Begin Information shown
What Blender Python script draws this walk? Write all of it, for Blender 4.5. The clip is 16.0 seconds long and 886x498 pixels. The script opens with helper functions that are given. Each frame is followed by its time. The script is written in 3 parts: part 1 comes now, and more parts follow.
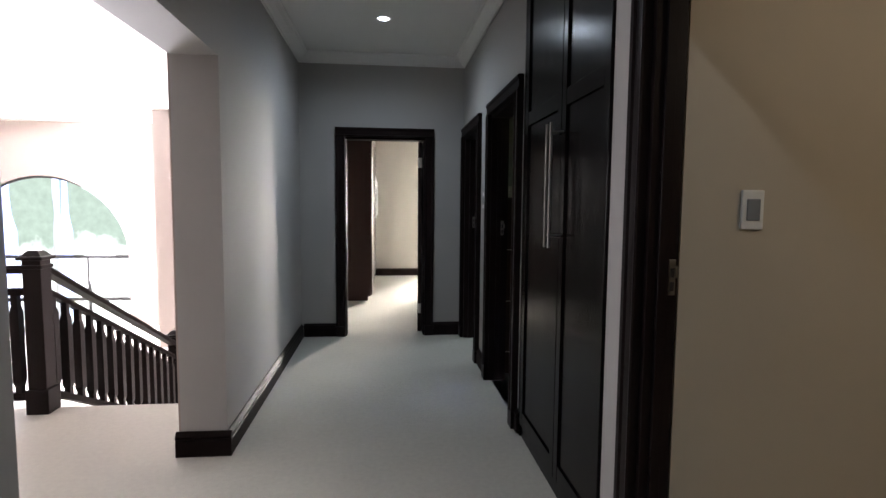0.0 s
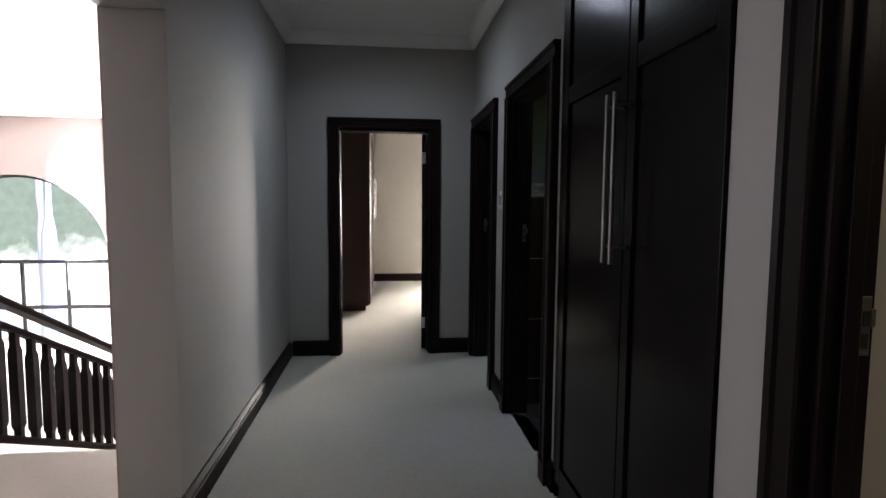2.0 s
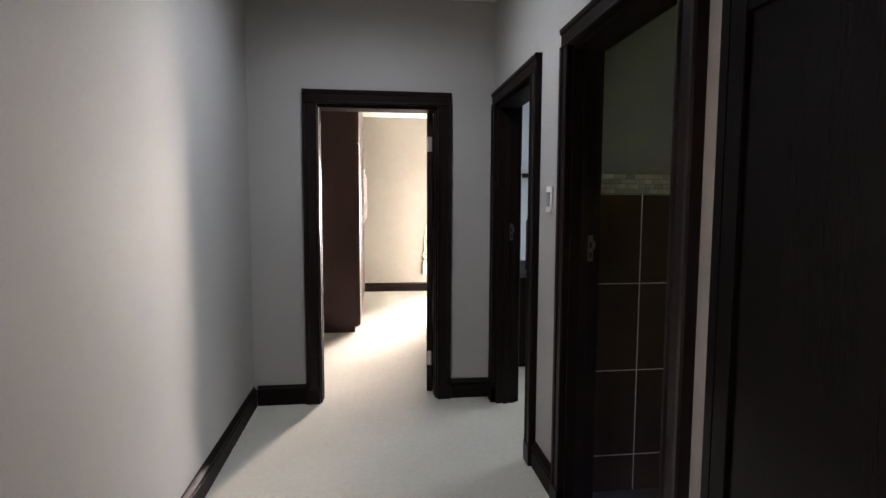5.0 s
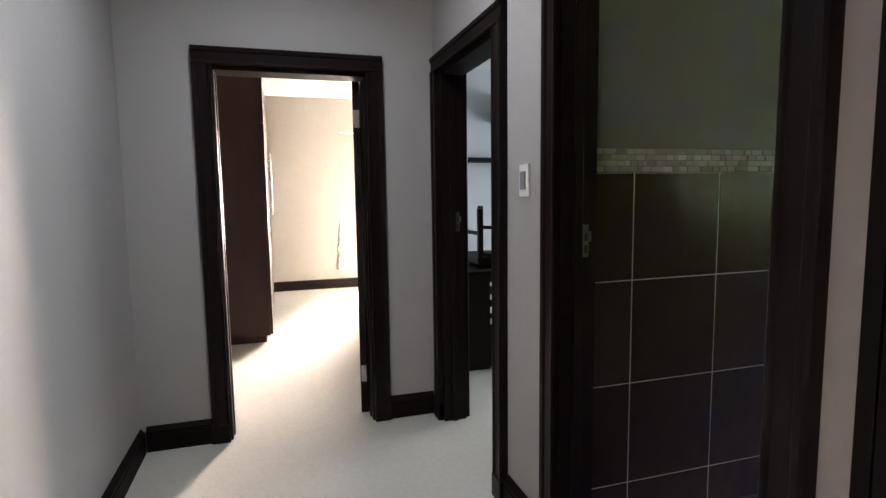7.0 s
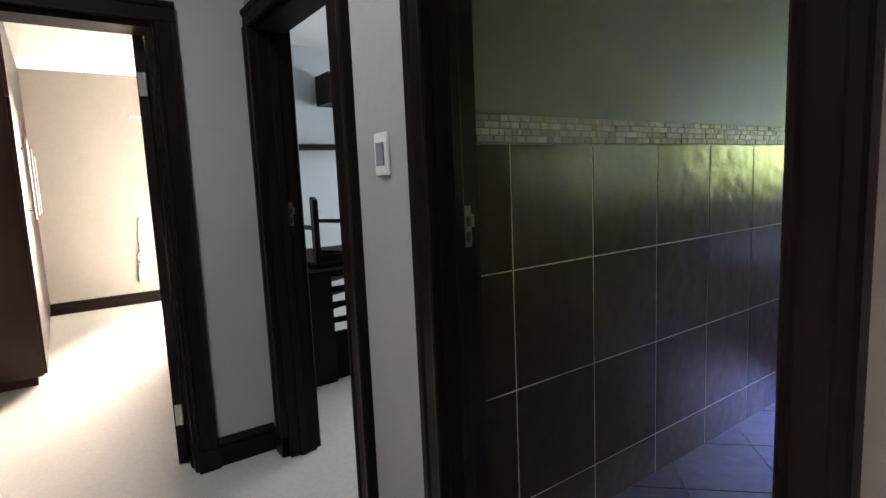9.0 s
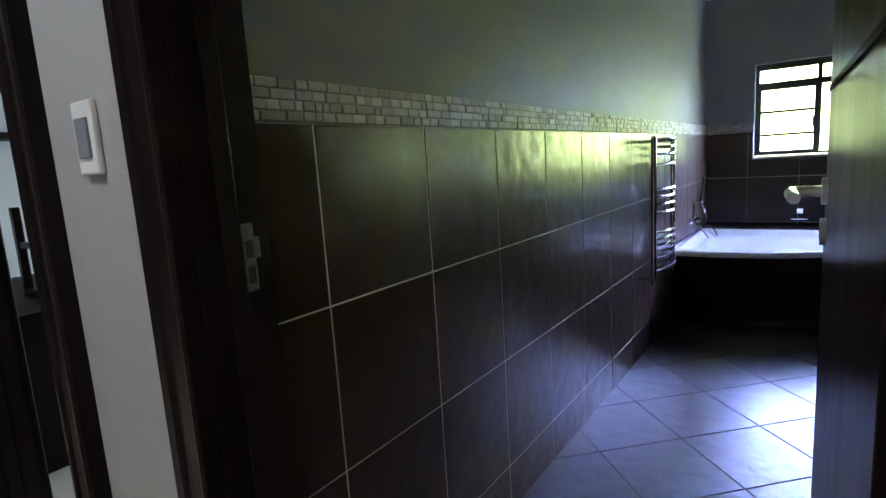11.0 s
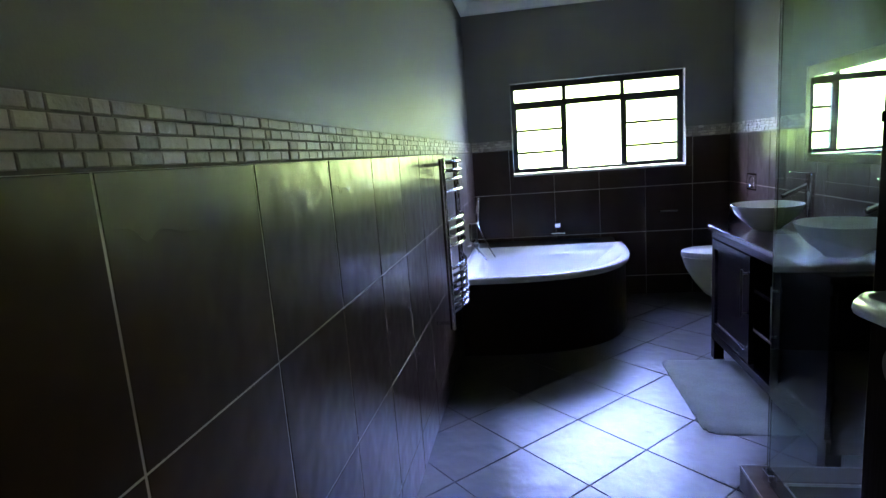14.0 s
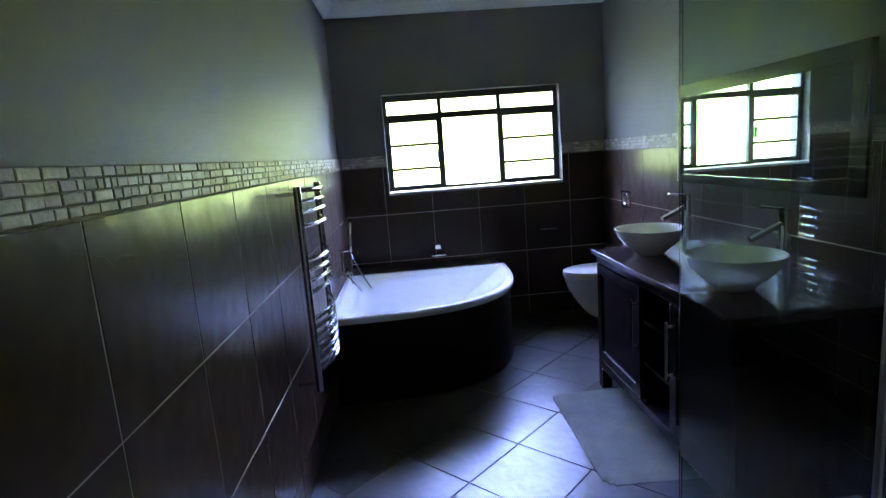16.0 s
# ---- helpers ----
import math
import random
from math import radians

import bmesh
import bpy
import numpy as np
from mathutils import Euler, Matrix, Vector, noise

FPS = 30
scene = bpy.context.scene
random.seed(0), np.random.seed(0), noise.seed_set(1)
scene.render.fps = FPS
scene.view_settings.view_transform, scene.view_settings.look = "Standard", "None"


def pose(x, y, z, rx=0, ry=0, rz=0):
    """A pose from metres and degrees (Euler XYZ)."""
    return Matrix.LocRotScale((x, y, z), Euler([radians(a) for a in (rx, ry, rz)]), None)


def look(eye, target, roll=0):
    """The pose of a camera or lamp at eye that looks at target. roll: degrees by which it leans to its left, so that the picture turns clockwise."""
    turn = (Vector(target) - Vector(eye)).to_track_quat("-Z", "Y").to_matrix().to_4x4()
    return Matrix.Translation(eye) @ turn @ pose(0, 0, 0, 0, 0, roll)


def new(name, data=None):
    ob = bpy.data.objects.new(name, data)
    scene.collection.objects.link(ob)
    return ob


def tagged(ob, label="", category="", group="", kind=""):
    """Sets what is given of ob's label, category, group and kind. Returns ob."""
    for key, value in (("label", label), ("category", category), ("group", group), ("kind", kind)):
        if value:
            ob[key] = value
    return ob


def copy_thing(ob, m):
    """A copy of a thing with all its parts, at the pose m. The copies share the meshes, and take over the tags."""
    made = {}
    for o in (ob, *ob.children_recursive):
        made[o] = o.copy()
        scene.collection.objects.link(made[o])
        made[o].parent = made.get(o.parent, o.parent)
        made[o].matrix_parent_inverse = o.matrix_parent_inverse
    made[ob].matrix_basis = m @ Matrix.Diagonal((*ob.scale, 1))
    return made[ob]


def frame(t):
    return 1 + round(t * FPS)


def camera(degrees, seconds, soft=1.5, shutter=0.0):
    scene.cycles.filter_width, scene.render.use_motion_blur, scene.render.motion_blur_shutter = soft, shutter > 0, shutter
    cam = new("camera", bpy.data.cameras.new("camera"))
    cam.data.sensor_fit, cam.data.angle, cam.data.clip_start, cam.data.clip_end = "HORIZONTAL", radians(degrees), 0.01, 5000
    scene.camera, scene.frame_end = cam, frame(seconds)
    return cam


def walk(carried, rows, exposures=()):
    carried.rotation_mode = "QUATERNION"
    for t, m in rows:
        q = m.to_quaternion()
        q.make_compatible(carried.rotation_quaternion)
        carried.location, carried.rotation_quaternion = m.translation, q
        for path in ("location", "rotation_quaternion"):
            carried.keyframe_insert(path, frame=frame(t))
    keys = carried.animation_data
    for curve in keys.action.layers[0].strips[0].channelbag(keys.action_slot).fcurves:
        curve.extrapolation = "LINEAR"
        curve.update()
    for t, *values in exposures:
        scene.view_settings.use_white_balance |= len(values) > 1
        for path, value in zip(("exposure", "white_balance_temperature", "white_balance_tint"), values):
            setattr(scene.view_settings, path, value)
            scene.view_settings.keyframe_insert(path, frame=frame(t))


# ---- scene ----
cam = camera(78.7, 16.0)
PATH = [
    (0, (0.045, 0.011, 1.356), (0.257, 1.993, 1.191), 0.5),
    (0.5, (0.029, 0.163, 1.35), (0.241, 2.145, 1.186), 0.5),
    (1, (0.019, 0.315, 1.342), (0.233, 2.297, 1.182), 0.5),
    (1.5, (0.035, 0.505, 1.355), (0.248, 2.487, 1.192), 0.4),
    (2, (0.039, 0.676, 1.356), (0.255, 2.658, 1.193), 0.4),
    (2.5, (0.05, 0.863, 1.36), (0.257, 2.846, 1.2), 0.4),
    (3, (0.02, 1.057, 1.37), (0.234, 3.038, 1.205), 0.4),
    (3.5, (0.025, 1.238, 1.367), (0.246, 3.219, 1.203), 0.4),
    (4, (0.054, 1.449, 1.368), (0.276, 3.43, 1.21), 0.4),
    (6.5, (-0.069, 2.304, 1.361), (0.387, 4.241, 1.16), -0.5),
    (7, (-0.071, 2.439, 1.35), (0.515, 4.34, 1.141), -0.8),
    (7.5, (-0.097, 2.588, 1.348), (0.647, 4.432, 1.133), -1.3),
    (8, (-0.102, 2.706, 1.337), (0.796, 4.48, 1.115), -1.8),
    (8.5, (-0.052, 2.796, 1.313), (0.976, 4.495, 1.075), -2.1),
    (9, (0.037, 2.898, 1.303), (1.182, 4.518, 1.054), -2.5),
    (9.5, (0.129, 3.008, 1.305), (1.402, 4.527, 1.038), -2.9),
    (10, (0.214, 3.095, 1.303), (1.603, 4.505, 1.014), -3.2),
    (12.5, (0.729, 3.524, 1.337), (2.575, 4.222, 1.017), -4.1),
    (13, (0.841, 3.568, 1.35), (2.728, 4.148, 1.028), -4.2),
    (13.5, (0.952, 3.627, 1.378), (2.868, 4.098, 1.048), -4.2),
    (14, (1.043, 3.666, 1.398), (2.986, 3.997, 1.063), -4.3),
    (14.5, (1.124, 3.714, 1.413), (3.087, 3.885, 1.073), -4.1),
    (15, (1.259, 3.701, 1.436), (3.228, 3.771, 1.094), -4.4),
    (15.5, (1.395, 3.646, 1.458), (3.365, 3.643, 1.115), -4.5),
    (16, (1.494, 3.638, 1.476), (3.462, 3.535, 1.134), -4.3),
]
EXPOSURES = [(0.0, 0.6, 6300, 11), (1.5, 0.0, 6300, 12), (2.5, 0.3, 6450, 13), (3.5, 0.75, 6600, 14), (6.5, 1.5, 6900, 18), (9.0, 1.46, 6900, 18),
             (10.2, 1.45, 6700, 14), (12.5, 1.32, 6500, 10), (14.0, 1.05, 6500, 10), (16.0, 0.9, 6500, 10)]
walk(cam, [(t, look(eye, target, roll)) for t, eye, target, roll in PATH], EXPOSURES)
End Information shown
> **Required work**:
Output the material word for word, omitting its pictures.

> **Written solution**:
What Blender Python script draws this walk? Write all of it, for Blender 4.5. The clip is 16.0 seconds long and 886x498 pixels. The script opens with helper functions that are given. Each frame is followed by its time. The script is written in 3 parts: part 1 comes now, and more parts follow.
0.0 s
2.0 s
5.0 s
7.0 s
9.0 s
11.0 s
14.0 s
16.0 s
# ---- helpers ----
import math
import random
from math import radians

import bmesh
import bpy
import numpy as np
from mathutils import Euler, Matrix, Vector, noise

FPS = 30
scene = bpy.context.scene
random.seed(0), np.random.seed(0), noise.seed_set(1)
scene.render.fps = FPS
scene.view_settings.view_transform, scene.view_settings.look = "Standard", "None"


def pose(x, y, z, rx=0, ry=0, rz=0):
    """A pose from metres and degrees (Euler XYZ)."""
    return Matrix.LocRotScale((x, y, z), Euler([radians(a) for a in (rx, ry, rz)]), None)


def look(eye, target, roll=0):
    """The pose of a camera or lamp at eye that looks at target. roll: degrees by which it leans to its left, so that the picture turns clockwise."""
    turn = (Vector(target) - Vector(eye)).to_track_quat("-Z", "Y").to_matrix().to_4x4()
    return Matrix.Translation(eye) @ turn @ pose(0, 0, 0, 0, 0, roll)


def new(name, data=None):
    ob = bpy.data.objects.new(name, data)
    scene.collection.objects.link(ob)
    return ob


def tagged(ob, label="", category="", group="", kind=""):
    """Sets what is given of ob's label, category, group and kind. Returns ob."""
    for key, value in (("label", label), ("category", category), ("group", group), ("kind", kind)):
        if value:
            ob[key] = value
    return ob


def copy_thing(ob, m):
    """A copy of a thing with all its parts, at the pose m. The copies share the meshes, and take over the tags."""
    made = {}
    for o in (ob, *ob.children_recursive):
        made[o] = o.copy()
        scene.collection.objects.link(made[o])
        made[o].parent = made.get(o.parent, o.parent)
        made[o].matrix_parent_inverse = o.matrix_parent_inverse
    made[ob].matrix_basis = m @ Matrix.Diagonal((*ob.scale, 1))
    return made[ob]


def frame(t):
    return 1 + round(t * FPS)


def camera(degrees, seconds, soft=1.5, shutter=0.0):
    scene.cycles.filter_width, scene.render.use_motion_blur, scene.render.motion_blur_shutter = soft, shutter > 0, shutter
    cam = new("camera", bpy.data.cameras.new("camera"))
    cam.data.sensor_fit, cam.data.angle, cam.data.clip_start, cam.data.clip_end = "HORIZONTAL", radians(degrees), 0.01, 5000
    scene.camera, scene.frame_end = cam, frame(seconds)
    return cam


def walk(carried, rows, exposures=()):
    carried.rotation_mode = "QUATERNION"
    for t, m in rows:
        q = m.to_quaternion()
        q.make_compatible(carried.rotation_quaternion)
        carried.location, carried.rotation_quaternion = m.translation, q
        for path in ("location", "rotation_quaternion"):
            carried.keyframe_insert(path, frame=frame(t))
    keys = carried.animation_data
    for curve in keys.action.layers[0].strips[0].channelbag(keys.action_slot).fcurves:
        curve.extrapolation = "LINEAR"
        curve.update()
    for t, *values in exposures:
        scene.view_settings.use_white_balance |= len(values) > 1
        for path, value in zip(("exposure", "white_balance_temperature", "white_balance_tint"), values):
            setattr(scene.view_settings, path, value)
            scene.view_settings.keyframe_insert(path, frame=frame(t))


# ---- scene ----
cam = camera(78.7, 16.0)
PATH = [
    (0, (0.045, 0.011, 1.356), (0.257, 1.993, 1.191), 0.5),
    (0.5, (0.029, 0.163, 1.35), (0.241, 2.145, 1.186), 0.5),
    (1, (0.019, 0.315, 1.342), (0.233, 2.297, 1.182), 0.5),
    (1.5, (0.035, 0.505, 1.355), (0.248, 2.487, 1.192), 0.4),
    (2, (0.039, 0.676, 1.356), (0.255, 2.658, 1.193), 0.4),
    (2.5, (0.05, 0.863, 1.36), (0.257, 2.846, 1.2), 0.4),
    (3, (0.02, 1.057, 1.37), (0.234, 3.038, 1.205), 0.4),
    (3.5, (0.025, 1.238, 1.367), (0.246, 3.219, 1.203), 0.4),
    (4, (0.054, 1.449, 1.368), (0.276, 3.43, 1.21), 0.4),
    (6.5, (-0.069, 2.304, 1.361), (0.387, 4.241, 1.16), -0.5),
    (7, (-0.071, 2.439, 1.35), (0.515, 4.34, 1.141), -0.8),
    (7.5, (-0.097, 2.588, 1.348), (0.647, 4.432, 1.133), -1.3),
    (8, (-0.102, 2.706, 1.337), (0.796, 4.48, 1.115), -1.8),
    (8.5, (-0.052, 2.796, 1.313), (0.976, 4.495, 1.075), -2.1),
    (9, (0.037, 2.898, 1.303), (1.182, 4.518, 1.054), -2.5),
    (9.5, (0.129, 3.008, 1.305), (1.402, 4.527, 1.038), -2.9),
    (10, (0.214, 3.095, 1.303), (1.603, 4.505, 1.014), -3.2),
    (12.5, (0.729, 3.524, 1.337), (2.575, 4.222, 1.017), -4.1),
    (13, (0.841, 3.568, 1.35), (2.728, 4.148, 1.028), -4.2),
    (13.5, (0.952, 3.627, 1.378), (2.868, 4.098, 1.048), -4.2),
    (14, (1.043, 3.666, 1.398), (2.986, 3.997, 1.063), -4.3),
    (14.5, (1.124, 3.714, 1.413), (3.087, 3.885, 1.073), -4.1),
    (15, (1.259, 3.701, 1.436), (3.228, 3.771, 1.094), -4.4),
    (15.5, (1.395, 3.646, 1.458), (3.365, 3.643, 1.115), -4.5),
    (16, (1.494, 3.638, 1.476), (3.462, 3.535, 1.134), -4.3),
]
EXPOSURES = [(0.0, 0.6, 6300, 11), (1.5, 0.0, 6300, 12), (2.5, 0.3, 6450, 13), (3.5, 0.75, 6600, 14), (6.5, 1.5, 6900, 18), (9.0, 1.46, 6900, 18),
             (10.2, 1.45, 6700, 14), (12.5, 1.32, 6500, 10), (14.0, 1.05, 6500, 10), (16.0, 0.9, 6500, 10)]
walk(cam, [(t, look(eye, target, roll)) for t, eye, target, roll in PATH], EXPOSURES)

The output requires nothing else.